I don’t fault Mayer for not knowing what her life will be life post-baby, how could she? The best she can do is make educated guesses about what she and her family will need and plan accordingly. But these, then, are still no more than plans.

Also, apparently there are stay-at-home parents who also work at another job while home with their child. For most of us mere mortals, hearing about these people usually prompts feelings of inadequacy coupled with a tinge of either suicidal or homicidal thoughts, depending on which way you swing. But when I had my second daughter, I realized that her temperament was far more suited to getting things accomplished than my first, more “high-needs” child. It occurred to me that if she’d been my only kid I could possibly even be one of those horrid “I Work From Home With My Baby” moms myself, especially if I were less uptight about resorting to playpens and movies than I seem to be.

So every baby is different, ever parent is different. There are just too many variables to generalize. But generalize we do when we decide to hold up one or two high-powered women and make assumptions about what an entire generation needs.

The Times asks, “Is it progress for high-profile women to willingly forgo their right to a maternity leave? Or, by making maternity leave yet another victim of our always-on culture, does it send the message that taking true time off is only for the uncommitted?” I say, who cares.

Looking at the numbers in America, how many of us actually have these kinds of high-profile jobs? Who can say they have very much control over their schedule at work, money for help, or an ability to work from a handheld device with a baby asleep on the breast? To the article’s credit, a short paragraph is devoted to the fact that, “waitresses, nannies and teachers, for instance, can’t send e-mails from their iPhones and call it “working.””

The piece then goes right back to describing different heavy hitter women with lives totally unlike most of ours. Like that of Jane M. Swift, acting governor of Massachusetts in 2001. When Swift gave birth to twin daughters via Caesarean section, she had a short “working maternity leave” at her home. Like Mayer, the governor’s decision was highly scrutinized on both sides. Can you ever imagine us having such a debate over fathers?

Swift tells the Times, “I was surprised we were having these heated debates a decade ago, and I’m surprised we’re still having them today.”

Certainly the discussions get more nuanced as time goes on, but lately it seems to me that the media is almost as obsessed with talk of maternity leave as it is with Paula Dean’s blood-sugar and who won American Idol.

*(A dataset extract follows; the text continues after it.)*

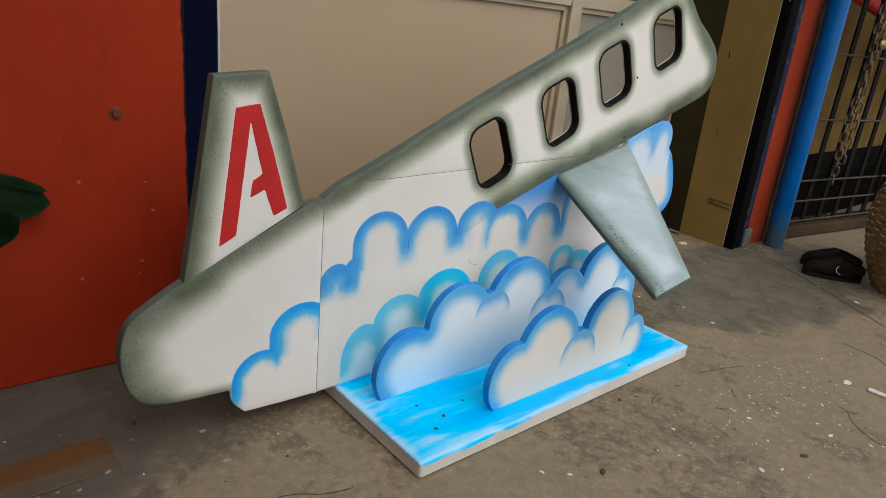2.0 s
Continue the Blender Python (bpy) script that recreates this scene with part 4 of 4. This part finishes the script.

I’m not saying that maternity leave isn’t an important issue for the health and happiness of both women, and their families (which makes, well, everyone). But I just wish the discussion were more useful to the majority of us who don’t have full-time nannies, those who can’t simply announce to their staff that the meeting needs to be over by 2 p.m. or their breasts will get too full.

I’ve written about the dismal amount of maternity leave written into the US law compared to other industrialized countries. It seems most nations have already figured out that if you can support families in the process of creating new humans, those humans may turn out to cause fewer problems for that nation in the future. According to MSNBC, Janet Walsh, deputy director of the women's rights division of Human Rights Watch has said, "Despite its enthusiasm about 'family values,' the U.S. is decades behind other countries in ensuring the well-being of working families.”

So “Maternity Pauses” don’t really interest me. I’m holding out for headlines that read: “Factory Workers Demand Three Months Maternity Leave, and Get It!” or  “Cashier with Colicky Baby Told to Take a Little Extra Time…Her Job Will be Waiting When She Returns!”

Until then, I’m hoping the debate about women and work in this country can shift a bit from the personal to the political, from the sensational to the real. With most celebs off on a yacht somewhere and American Idol on break, isn’t this just the perfect time? If not now, then when?